-- Begin --

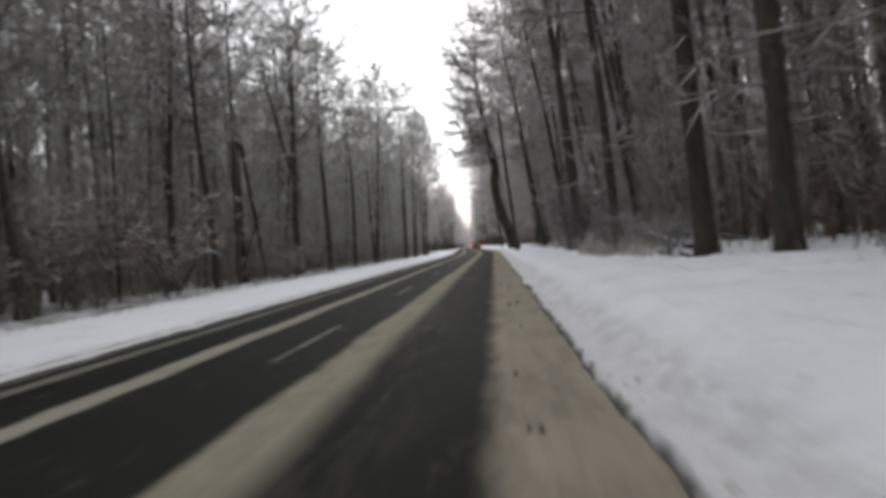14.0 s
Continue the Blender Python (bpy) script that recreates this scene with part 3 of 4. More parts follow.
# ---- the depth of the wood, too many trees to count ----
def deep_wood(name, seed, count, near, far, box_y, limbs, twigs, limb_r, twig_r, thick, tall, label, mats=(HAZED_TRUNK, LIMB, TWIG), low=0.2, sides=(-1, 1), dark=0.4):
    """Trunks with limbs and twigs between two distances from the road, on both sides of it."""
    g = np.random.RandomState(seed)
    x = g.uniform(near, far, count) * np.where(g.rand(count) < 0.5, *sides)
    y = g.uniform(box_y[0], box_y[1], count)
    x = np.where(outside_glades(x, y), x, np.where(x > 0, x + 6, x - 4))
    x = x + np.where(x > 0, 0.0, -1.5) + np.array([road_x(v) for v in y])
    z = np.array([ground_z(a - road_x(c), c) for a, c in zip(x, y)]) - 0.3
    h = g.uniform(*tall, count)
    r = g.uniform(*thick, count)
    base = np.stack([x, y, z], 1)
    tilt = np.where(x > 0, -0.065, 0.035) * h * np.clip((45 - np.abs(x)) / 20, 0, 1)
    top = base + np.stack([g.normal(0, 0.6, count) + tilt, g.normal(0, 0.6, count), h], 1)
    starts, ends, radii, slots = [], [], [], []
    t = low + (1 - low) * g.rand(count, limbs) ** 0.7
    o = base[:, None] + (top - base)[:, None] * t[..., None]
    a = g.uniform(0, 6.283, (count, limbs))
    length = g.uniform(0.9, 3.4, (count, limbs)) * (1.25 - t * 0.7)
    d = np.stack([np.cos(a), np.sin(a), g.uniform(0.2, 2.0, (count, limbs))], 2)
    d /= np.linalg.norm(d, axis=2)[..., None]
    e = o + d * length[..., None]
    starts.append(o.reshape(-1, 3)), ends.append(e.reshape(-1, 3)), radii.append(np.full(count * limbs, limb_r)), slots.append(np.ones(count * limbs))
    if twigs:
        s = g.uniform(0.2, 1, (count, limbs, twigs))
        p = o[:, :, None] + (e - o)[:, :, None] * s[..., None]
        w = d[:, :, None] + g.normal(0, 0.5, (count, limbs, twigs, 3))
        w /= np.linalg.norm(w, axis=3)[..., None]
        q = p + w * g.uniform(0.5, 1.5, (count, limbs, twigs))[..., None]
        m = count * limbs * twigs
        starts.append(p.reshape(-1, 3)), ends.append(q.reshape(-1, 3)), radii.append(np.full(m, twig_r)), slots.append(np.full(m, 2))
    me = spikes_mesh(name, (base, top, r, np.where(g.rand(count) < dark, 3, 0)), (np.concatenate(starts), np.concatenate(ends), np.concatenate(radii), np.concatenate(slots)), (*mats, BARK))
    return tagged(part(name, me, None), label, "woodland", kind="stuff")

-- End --

## Exercise requirements
Every line is to be duplicated exactly, though pictures stay out.

## The result
14.0 s
Continue the Blender Python (bpy) script that recreates this scene with part 3 of 4. More parts follow.
# ---- the depth of the wood, too many trees to count ----
def deep_wood(name, seed, count, near, far, box_y, limbs, twigs, limb_r, twig_r, thick, tall, label, mats=(HAZED_TRUNK, LIMB, TWIG), low=0.2, sides=(-1, 1), dark=0.4):
    """Trunks with limbs and twigs between two distances from the road, on both sides of it."""
    g = np.random.RandomState(seed)
    x = g.uniform(near, far, count) * np.where(g.rand(count) < 0.5, *sides)
    y = g.uniform(box_y[0], box_y[1], count)
    x = np.where(outside_glades(x, y), x, np.where(x > 0, x + 6, x - 4))
    x = x + np.where(x > 0, 0.0, -1.5) + np.array([road_x(v) for v in y])
    z = np.array([ground_z(a - road_x(c), c) for a, c in zip(x, y)]) - 0.3
    h = g.uniform(*tall, count)
    r = g.uniform(*thick, count)
    base = np.stack([x, y, z], 1)
    tilt = np.where(x > 0, -0.065, 0.035) * h * np.clip((45 - np.abs(x)) / 20, 0, 1)
    top = base + np.stack([g.normal(0, 0.6, count) + tilt, g.normal(0, 0.6, count), h], 1)
    starts, ends, radii, slots = [], [], [], []
    t = low + (1 - low) * g.rand(count, limbs) ** 0.7
    o = base[:, None] + (top - base)[:, None] * t[..., None]
    a = g.uniform(0, 6.283, (count, limbs))
    length = g.uniform(0.9, 3.4, (count, limbs)) * (1.25 - t * 0.7)
    d = np.stack([np.cos(a), np.sin(a), g.uniform(0.2, 2.0, (count, limbs))], 2)
    d /= np.linalg.norm(d, axis=2)[..., None]
    e = o + d * length[..., None]
    starts.append(o.reshape(-1, 3)), ends.append(e.reshape(-1, 3)), radii.append(np.full(count * limbs, limb_r)), slots.append(np.ones(count * limbs))
    if twigs:
        s = g.uniform(0.2, 1, (count, limbs, twigs))
        p = o[:, :, None] + (e - o)[:, :, None] * s[..., None]
        w = d[:, :, None] + g.normal(0, 0.5, (count, limbs, twigs, 3))
        w /= np.linalg.norm(w, axis=3)[..., None]
        q = p + w * g.uniform(0.5, 1.5, (count, limbs, twigs))[..., None]
        m = count * limbs * twigs
        starts.append(p.reshape(-1, 3)), ends.append(q.reshape(-1, 3)), radii.append(np.full(m, twig_r)), slots.append(np.full(m, 2))
    me = spikes_mesh(name, (base, top, r, np.where(g.rand(count) < dark, 3, 0)), (np.concatenate(starts), np.concatenate(ends), np.concatenate(radii), np.concatenate(slots)), (*mats, BARK))
    return tagged(part(name, me, None), label, "woodland", kind="stuff")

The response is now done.